Dissertations, Theses, and Capstone Projects

Date of Degree

6-2024

Document Type

Dissertation

Degree Name

Ph.D.

Program

Latin American, Iberian and Latino Cultures

Advisor

Paul Julian Smith

Committee Members

Isolina Ballesteros

Magdalena Perkowska

Isabel M. Estrada

Subject Categories

European Languages and Societies | Feminist, Gender, and Sexuality Studies | Film and Media Studies | Spanish and Portuguese Language and Literature

Keywords

15M, Spanish Film, Activist Documentaries, PAH, Crip, Indignados

Abstract

Anti-Modern Alliances: Studies of Spanish Cinema of the 15M Process mobilizes decolonial theory to shed new light upon the politics of the 15M (or Indignados) movement and its visual culture. It tackles anti-modern critiques as embodied in film characters who have been traditionally relegated to the margins of modernity’s grand narratives. The research corpus encompasses a diverse body of works –documentaries, fiction films, activist video essays and their paratexts, which I critically interrogate in dialogue with contemporary feminist, anti-racist, decolonial, anti-neoliberal and anti-ableist debates. Thus, the dissertation examines the methods by which audiovisual works from the past ten years have represented new spaces of solidarity and community in Spain. While the majority of scholarship on post-15M culture focuses on its challenge to neoliberal policies, the films include in the texts propose a more radical attempt to unthink and undo the deep structures of colonial modernity.

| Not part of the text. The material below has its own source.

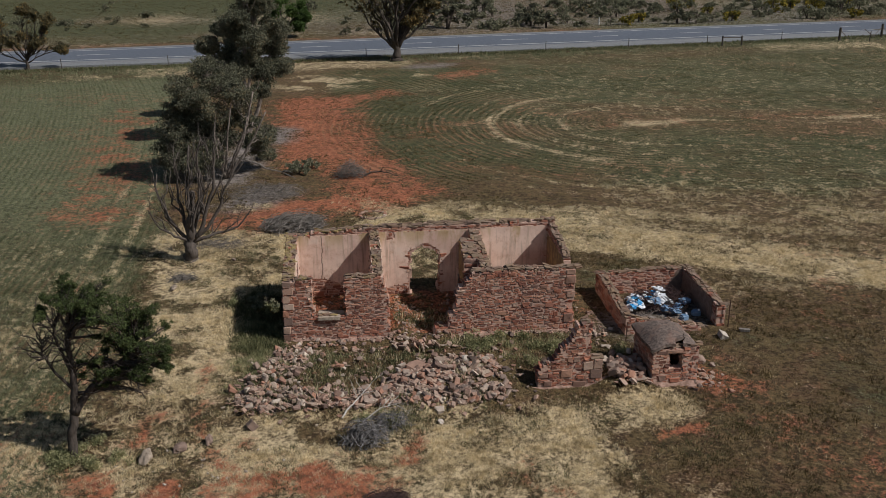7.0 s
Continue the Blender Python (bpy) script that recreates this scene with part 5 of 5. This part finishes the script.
# ---- scrub across the road ----
def scrub_bush(name, label, height, width, leaf, count, seed, bare=4):
    q = random.Random(seed)
    cl = []
    for k in range(14):
        a = q.uniform(0, 2 * math.pi)
        u = math.sqrt(q.random())
        w = width * u
        cl.append((w * math.cos(a), w * math.sin(a), height * q.uniform(0.12, 0.95 - 0.45 * u), width * q.uniform(0.3, 0.5)))
    return clump_tree(name, label, "bush", (0, 0, -50 - seed), [([(0, 0, -0.1), (0.05, 0, height * 0.3), (0.1, 0.1, height * 0.6)], 0.05 * height), ([(0, 0, 0), (width * 0.4, 0.1, height * 0.5)], 0.03 * height)],
                      cl, leaf, M_BARK, int(count * 1.4), 0.2, seed, twig=1, thin=True, bare=bare, group="bushes across the road", rs_tip=0.42)


def scatter_scrub():
    r = random.Random(5)
    kinds = [scrub_bush("scrub_bush", "grey-green rounded scrub bush across the road", 1.7, 1.3, M_SCRUB, 520, 61),
             scrub_bush("scrub_bush", "low dark scrub bush across the road", 1.2, 1.5, M_SCRUB, 520, 62),
             scrub_bush("scrub_bush", "sparse twiggy grey bush across the road", 2.2, 1.3, M_SCRUB, 200, 63, 14),
             scrub_bush("wattle_bush", "wattle bush covered in yellow blossom", 2.0, 1.4, M_WATTLE, 600, 64),
             scrub_bush("scrub_tree", "small dark scrub tree across the road", 3.4, 1.7, M_EUC, 900, 65, 8)]
    spots = []
    for k in range(9000):
        if len(spots) >= 480:
            break
        x = r.uniform(-75, 190)
        off = 4 + 80 * r.random() ** 1.3
        y = float(far_edge(x)) + off
        dense = (0.36 if x < 12 else 0.95) * (1.0 if off < 40 else 0.5)
        if x < 5 and off < 20:
            dense = 0.06
        if r.random() > dense or any((x - a) ** 2 + (y - c) ** 2 < 4 for a, c in spots):
            continue
        spots.append((x, y))
        u = r.random()
        yellow = 0.24 if x > 60 else 0.12 if x > 22 else 0.0
        kind = 3 if u < yellow else (0 if u < 0.55 else 1 if u < 0.75 else 2 if u < 0.92 else 4)
        s = r.uniform(0.3, 0.85) if x < 12 else r.uniform(0.5, 1.15)
        copy_thing(kinds[kind], Matrix.Translation((x, y, float(ground_z(x, y)))) @ pose(0, 0, 0, 0, 0, r.uniform(0, 360)) @ Matrix.Scale(s, 4))
    for x, y, s, k in ((135, 92.5, 1.6, 1), (139, 93.5, 1.7, 1), (-1.7, 28.7, 0.55, 0), (0.4, 24.9, 0.6, 0), (1.2, 26.2, 0.45, 0), (20, 98, 1.6, 4), (14, 97, 1.4, 4), (-0.9, 3.5, 0.5, 0)):
        copy_thing(kinds[k], Matrix.Translation((x, y, float(ground_z(x, y)))) @ Matrix.Scale(s, 4))
    for ob in kinds:
        for c in list(ob.children_recursive) + [ob]:
            bpy.data.objects.remove(c)


scatter_scrub()


# ---- grass, weeds and crop ----
def blades(x, y, h, radius, count, width, lean, rs):
    """Tufts of single-triangle blades at x, y."""
    n = len(x)
    X, Y, H = np.repeat(x, count), np.repeat(y, count), np.repeat(h, count) * rs.uniform(0.5, 1.1, n * count)
    a, d = rs.uniform(0, 2 * np.pi, n * count), np.repeat(radius, count) * np.sqrt(rs.uniform(0, 1, n * count))
    bx, by = X + np.cos(a) * d, Y + np.sin(a) * d
    bz = np.repeat(ground_z(x, y) if len(x) < 30000 else CHART.height(x, y), count) - 0.025
    t = a + rs.normal(0, 0.7, n * count)
    l = H * lean * rs.uniform(0.2, 1.0, n * count)
    w = width * rs.uniform(0.6, 1.4, n * count)
    f = rs.uniform(0, np.pi, n * count)
    px, py = np.cos(f) * w, np.sin(f) * w
    tri = np.stack([np.stack([bx - px, by - py, bz], 1), np.stack([bx + px, by + py, bz], 1), np.stack([bx + np.cos(t) * l, by + np.sin(t) * l, bz + H], 1)], 1)
    return tri.reshape(-1, 3)


def keep_clear(x, y):
    shed = (x > 13.2) & (x < 17.6) & (y > -1.05) & (y < 3.55)
    ov = (x > 12.8) & (x < 14.8) & (y > -5.1) & (y < -2.9)
    wl = in_house(x, y) & ~((x > 4.4) & (x < 7.4) & (y > 0.5) & (y < 4.2))
    gb = (x > 8.6) & (x < 11.3) & (y > -4.9) & (y < -4.25)
    return ~(shed | ov | wl | gb)


class Chart:
    """The cover of the ground read from a grid, for quick sowing."""

    def __init__(self, x0, x1, y0, y1, cell):
        self.x0, self.y0, self.cell = x0, y0, cell
        gx, gy = np.arange(x0, x1, cell), np.arange(y0, y1, cell)
        X, Y = np.meshgrid(gx, gy, indexing="ij")
        self.shape = X.shape
        self.maps = [m.reshape(X.shape) for m in cover(X.ravel(), Y.ravel())]
        self.z = ground_z(X.ravel(), Y.ravel()).reshape(X.shape)

    def index(self, x, y):
        return (np.clip(((x - self.x0) / self.cell + 0.5).astype(int), 0, self.shape[0] - 1), np.clip(((y - self.y0) / self.cell + 0.5).astype(int), 0, self.shape[1] - 1))

    def read(self, x, y):
        k = self.index(x, y)
        return [m[k] for m in self.maps]

    def height(self, x, y):
        return self.z[self.index(x, y)]


CHART = Chart(-50, 112, -18, 96, 0.3)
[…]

The dissertation groups the different films according to their themes and their politics of representation. The first chapter analyzes several documentaries produced in the wake of the 15M movement, right after the occupations of the squares. It revolves around the decolonial concept of comunidad nosótrica (we-centered community), a fundamental lens to think and analyze the relationship forged during the encampments. The second chapter focuses on the housing movement, where families facing eviction occupied buildings and worked collectively to resist the power of the banking sector. It analyzes a set of films that depict the activities of the desahuciadas and the daily life in occupied spaces, demonstrating how participants in the movement broke down the concept of the nuclear family as the centerpiece of private poverty and forged new forms of cohabitation. The third chapter takes a look at the relationality between characters with different experiences of precarity—in particular, domestic workers fighting for social recognition and queer-crip collectives advocating for a radical collective notion of pleasure. The chapter examines dialogism and corporality in the mise-en-scene, and how these forms of knowledge enable alternatives to heteropatriarchal, capitalist, and ableist modern structures.